As his wife and helper, God calls you to submit to your husband’s authority as the head of the home (Ephesians 5:22-24). Biblical submission, however, is frequently misunderstood. Submission does not imply inferiority; rather, it is related to differing roles of equal worth and dignity. Submission does not imply a loss of personhood–a wife’s dignity and worth as a person created in God’s image is in no way undermined by submitting to her husband. Submission does not involve blind obedience; decisions should be jointly reached. Biblical submission greatly differs from the world’s concept of submission.
Not only are wives to lovingly yield to their husbands’ leadership, but they are also enjoined to respect their husbands (Ephesians 5:33). Just as women have a great need to feel loved by their husbands, so men have a powerful need to feel respected by their wives. In his book Love and Respect, Dr. Emerson Eggerichs talks about this whole dynamic of love and respect. He says in marriage, when a man doesn’t feel respected, he reacts in negative ways toward his wife. As a result, she doesn’t feel loved by her husband. This in turn leads her to react negatively to her husband, and he doesn’t feel respected. And on and on this crazy cycle goes. Wives can help break the cycle by beginning to express the respect their husbands crave.

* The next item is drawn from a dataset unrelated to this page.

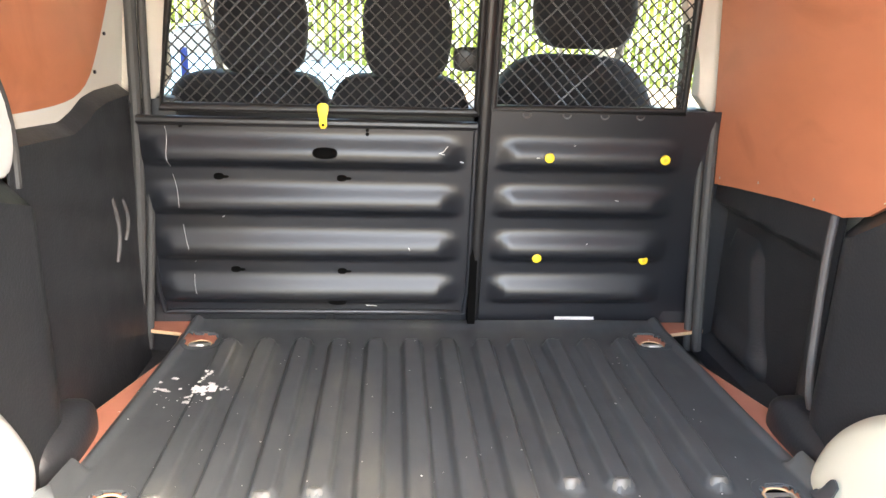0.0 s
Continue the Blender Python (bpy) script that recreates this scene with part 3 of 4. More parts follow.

Pastor Doug presented a great deal of information to absorb and meditate on this morning. Husbands and wives, with God’s help, let’s resolve to put these biblical truths and the Vow of Partnership into practice this week.
Application / Challenge
- Take the Forty Day Challenge—intentionally apply the four “vows” and watch how God blesses!
- Do the week-long Bible Study (called “Digging Deeper”) found in Talking Points, Walking Points.